Tuesday 12 February 2019

Take a Bow – Hairspray Holds Audiences in Thrall

It does not seem possible to leave a production of the musical Hairspray without a smile on your face and a spring in your step and that joie de vivre was exploited to the full by the young cast of St Joseph’s College students when they performed the show at DanceEast. (January 30 – February 1)

The sell-out show was a huge hit with families as the teenagers recreated the brave new world of 1962, with beehives and hemlines heading upwards and racial segregation breaking down.

The large cast, drawn from Year 7 up to the Sixth Form, in line with the school’s inclusive approach, gave many new performers the opportunity of rising to the challenge of appearing in front of packed houses in a professional theatre.
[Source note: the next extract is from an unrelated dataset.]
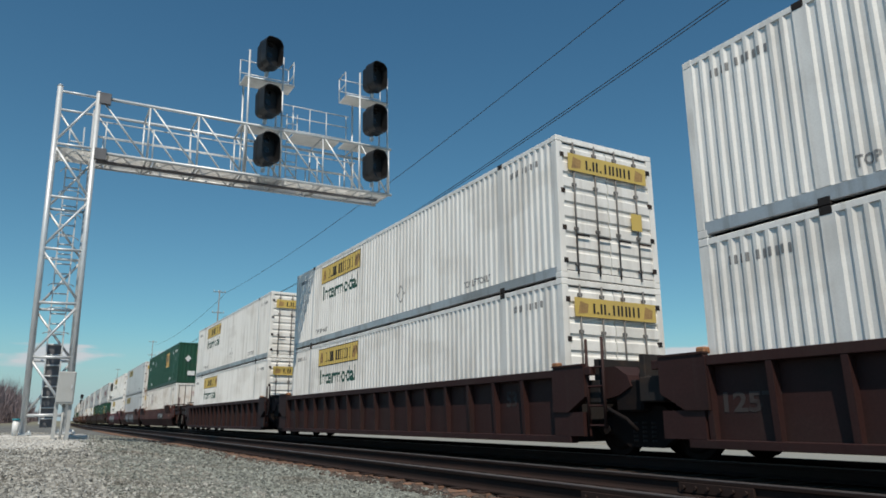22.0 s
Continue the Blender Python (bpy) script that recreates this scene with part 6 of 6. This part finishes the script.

The success of that policy was apparent in the mature and polished performances of the principle characters.

It is difficult to single out the stars, but all credit to 15-year-old Elsa Pratt, who excelled in the central role of Tracy Turnblad, the lovable, chubby teenager with big ambitions. Elsa smiled, danced and sang her heart out throughout. Sixth-former Wilfred Kemsley was fearless and funny in the role of Tracy’s mother, Edna, traditionally played by a man. Wilf, who previously starred as Tevye in the College’s production of Fiddler on the Roof, displayed both versatility and comic timing.

Fellow sixth-former Tabi Scheffler-Gonzalez miraculously transformed herself into a man-eating TV producer with a wonderfully seductive snarl and Mariam Pope (aged just 14) held the audience spellbound as she belted out Motormouth Maybelle’s show stopping numbers, the sassy Big, Blonde and Beautiful and the gospel power ballad, I Know Where I’ve Been.

Amongst the audience on opening night was Emma Dodd, ex-West End Hairspray performer and owner of The Emma Dodd School of Performing Arts, who said she was ‘blown away’ by the show.

‘You actually forget you are watching a school production; brilliant casting led to a professional, funny performance with outstanding acting and vocals, not only from Elsa Pratt, who played an utterly stunning version of Tracy, but from all those with principle roles and the whole cast,’ Emma added.

Other principle parts were taken by Morgan Willetts (Corny Collins), Phoebe Lucking (Penny Pingleton), Joshua Lamb (Link Larkin), Isabelle Atkinson (Amber Von Tussle), Vibhash Gunasene (Seaweed J. Stubbs), Kirsten Horton (Little Inez), Oliver Fraser (Wilbur Turnblad) and Katerina Everard (Prudy Pingleton).

Mrs Clarke, Principal of St Joseph’s, said, ‘The College places great stress on the importance of the Arts. In bringing together this fabulous production, students and staff worked tirelessly for months. It took great perseverance for our actors to learn their script and lyrics, whilst their physical energy was channelled into mastering the dance steps.

‘As well as our fantastic performers in the show, we had students taking the roles of sound engineer, lighting technician, sound effects coordinator and follow spot. Add to that a crew of 15 girls and boys who worked together brilliantly to cope with a huge number of set changes.’